In my film, I follow the deportation of foreign criminals initiative, where non-Swiss citizens who have committed a crime have to automatically leave the country. This ‘automatic’ concept is something very, very strange and dangerous, in the sense that we risk losing the principle of proportionality.

We have that principle in our constitution, so why do we put something in the constitution where people without Swiss passports don’t have these kind of rights? This is something very unjust and that is against the rule of law. The rule of law is the basis of the democratic state. If we lose the rule of law, we lose also our democracy. That is what professor Mastronardi said, and I think it’s right. We hear the rightwing Swiss People’s Party’s strongman, Christoph Blocher, speaking a few times throughout the film, and he is very firm that once the people have voted on an issue, the decision has been taken. How can a vote be reconciled if the people vote in a way that goes against human rights? How can those two opposing positions be made compatible?

T.I: The strange thing with Christoph Blocher is that he believes, I think unfortunately, that the absolute powers belong with the people. This is a very dangerous situation. I think he really hates all judges, the courts, all these corrections of the people’s power. But the question is: why does he hate that? He studied law, so actually he should know how the system of justice works.

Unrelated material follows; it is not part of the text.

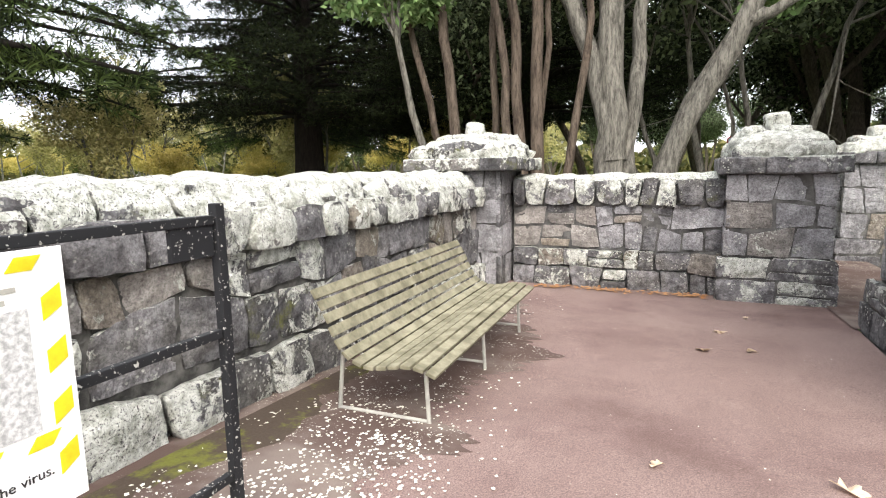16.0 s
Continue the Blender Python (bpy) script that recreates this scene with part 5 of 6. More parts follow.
def leaning_sign():
    root = tagged(empty("footpath_sign"), "blue footpath-closed sign leaning against the stone wall", "sign")
    m = pose(-5.06, 6.55, ground_z(-5.1, 6.65) + 0.01, -9, -4, 12)
    bm = bmesh.new()
    box(bm, (-0.24, -0.006, 0), (0.24, 0.006, 1.16), m, 0.003)
    part("board", bm, BLUE_PAINT, root, "bright blue sheet board")
    bm = bmesh.new()
    disc(bm, (0, -0.007, 0.88), 0.225, 0.002, m, 48)
    part("white_disc", bm, WHITE_PAINT, root)
    bm = bmesh.new()
    disc(bm, (0, -0.009, 0.88), 0.228, 0.003, m, 48, 0.185)
    part("red_ring", bm, RED_PAINT, root)
    bm = bmesh.new()
    disc(bm, (-0.045, -0.010, 1.005), 0.024, 0.002, m, 18)
    box(bm, (-0.035, -0.012, 0.88), (0.03, -0.010, 0.975), m @ pose(0, 0, 0, 0, 2, 0))
    for a, b, w in (((-0.02, 0.89), (-0.035, 0.74), 0.024), ((0.005, 0.89), (0.075, 0.75), 0.024), ((-0.03, 0.96), (-0.09, 0.87), 0.017), ((0.02, 0.965), (0.07, 0.87), 0.017)):
        d = Vector((b[0] - a[0], 0, b[1] - a[1]))
        ang = math.degrees(math.atan2(d.x, d.z))
        box(bm, (-w / 2, -0.012, 0), (w / 2, -0.010, d.length), m @ pose(a[0], 0, a[1], 0, ang, 0))
    part("black_symbol", bm, BLACK_PAINT, root, "black walking symbol")
    bm = bmesh.new()
    box(bm, (-0.2, -0.015, -0.018), (0.2, -0.0125, 0.018), m @ pose(0, 0, 0.88, 0, 42, 0))
    part("red_bar", bm, RED_PAINT, root)
    for i, (t, s_) in enumerate((("USE", 0.075), ("FOOTPATH", 0.075), ("ON OTHER", 0.075), ("SIDE", 0.075))):
        text_part("lettering", t, s_, m @ pose(0, -0.008, 0.585 - 0.075 * i, 90, 0, 0), WHITE_PAINT, root)
    bm = bmesh.new()
    box(bm, (-0.05, -0.009, 0.255), (0.06, -0.007, 0.27), m)
    box(bm, (-0.005, -0.009, -0.008), (0.055, -0.007, 0.008), m @ pose(-0.055, 0, 0.2625, 0, -38, 0))
    box(bm, (-0.005, -0.009, -0.008), (0.055, -0.007, 0.008), m @ pose(-0.055, 0, 0.2625, 0, 38, 0))
    part("arrow", bm, WHITE_PAINT, root)
    for i, t in enumerate(("CROSS WITH", "SIGNALS")):
        text_part("lettering", t, 0.072, m @ pose(0, -0.008, 0.17 - 0.085 * i, 90, 0, 0), WHITE_PAINT, root)


leaning_sign()


def post_sign():
    root = tagged(empty("post_sign"), "white notice on a white post behind the wall", "sign")
    x, y = -1.8, 10.0
    bm = bmesh.new()
    rod(bm, (x, y, -0.3), (x, y, 2.9), 0.030, None, 16)
    part("post", bm, WHITE_PAINT, root, "", True)
    m = pose(x + 0.035, y - 0.025, 2.60, 0, 0, 64) @ Matrix.Diagonal((1.25, 1, 1.09, 1))
    bm = bmesh.new()
    box(bm, (-0.215, -0.006, -0.36), (0.215, 0.006, 0.36), m, 0.004)
    plate = part("plate", bm, WHITE_PAINT, root, "white enamel plate")
    bm = bmesh.new()
    for lo, hi in (((-0.195, -0.34), (0.195, -0.332)), ((-0.195, 0.332), (0.195, 0.34)), ((-0.195, -0.34), (-0.187, 0.34)), ((0.187, -0.34), (0.195, 0.34))):
        box(bm, (lo[0], -0.009, lo[1]), (hi[0], -0.0065, hi[1]), m)
    part("border", bm, RED_PAINT, plate, "thin red border line")
    for k, (w, h) in enumerate(((0.2, 0.028), (0.26, 0.022), (0.28, 0.022), (0.22, 0.022), (0.26, 0.018), (0.18, 0.018))):
        bm = bmesh.new()
        zz = 0.25 - 0.095 * k
        for g in range(4):
            a = -w / 2 + w * g / 4
            box(bm, (a, -0.009, zz - h / 2), (a + w / 4 * 0.8, -0.0065, zz + h / 2), m)
        part("lettering_bar", bm, GREY_STEEL, plate)
    for h in (2.42, 2.8):
        bm = bmesh.new()
        box(bm, (-0.05, -0.0, -0.015), (0.05, 0.07, 0.015), m @ pose(0.02, 0, h - 2.61))
        part("clamp", bm, GREY_STEEL, root)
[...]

Our democracy is where the power belongs to the people and we have human rights, together. Not where these things are set against each other.

One reason why I did this film was to ask, why do we always let the rightwing say what democracy is? They have their own idea and I have another idea. It’s not just the Swiss People’s Party who start initiatives however. The young socialists, the Social Democrats and other leftwing parties also run initiative campaigns. It’s surely not the case that the Swiss are only letting the rightwing define what democracy is?

T.I.: I think it’s a discussion and also a kind of fight, as to what democracy is. And that is the good side to what is happening in Switzerland.

This problem is not only in Switzerland, if you go outside the country, you will see it too – rightwing politicians see in Switzerland what they could have if they had the direct democracy system. They could make an agenda, which would never be possible in France, Germany or England, that is why they’re so interested in what’s happening in here.

The problem is maybe not the direct democracy, but that we don’t have a clear way to weigh up the problems. In Germany, I was told it would never have been possible to have an initiative against minarets there. The constitutional court would say ‘no’, because it goes against human rights.

They have mechanisms which we don’t have. But we need some, I don’t know which ones, but we need a discussion. It’s quite common at the moment in other countries, in Britain for example, to cite Switzerland as a prime example of direct democracy. In your film you went to various different other countries. What did you find there about how people view Switzerland?

T.I.: I saw a lot of interest, people asking why they don’t have this in their own country. And I think that’s right. We have something very special. But I also saw other people who recognised the problems we have now in Switzerland, and who wondered if it is maybe better to stay with a system where you have a representative democracy, with parliament in charge.

We have our own tradition, our own history with this system…it would be very different, if in Britain, parliament decided to install direct democracy. It would be different and that’s also OK. We cannot try to push our idea of direct democracy on other people. It has to come out of their own system.

I hope for other countries that the people have more opportunity to participate through referendums and initiatives, but you cannot recreate Switzerland across the whole world. As a point of inspiration, I think it’s very interesting, and also to see what the limits are.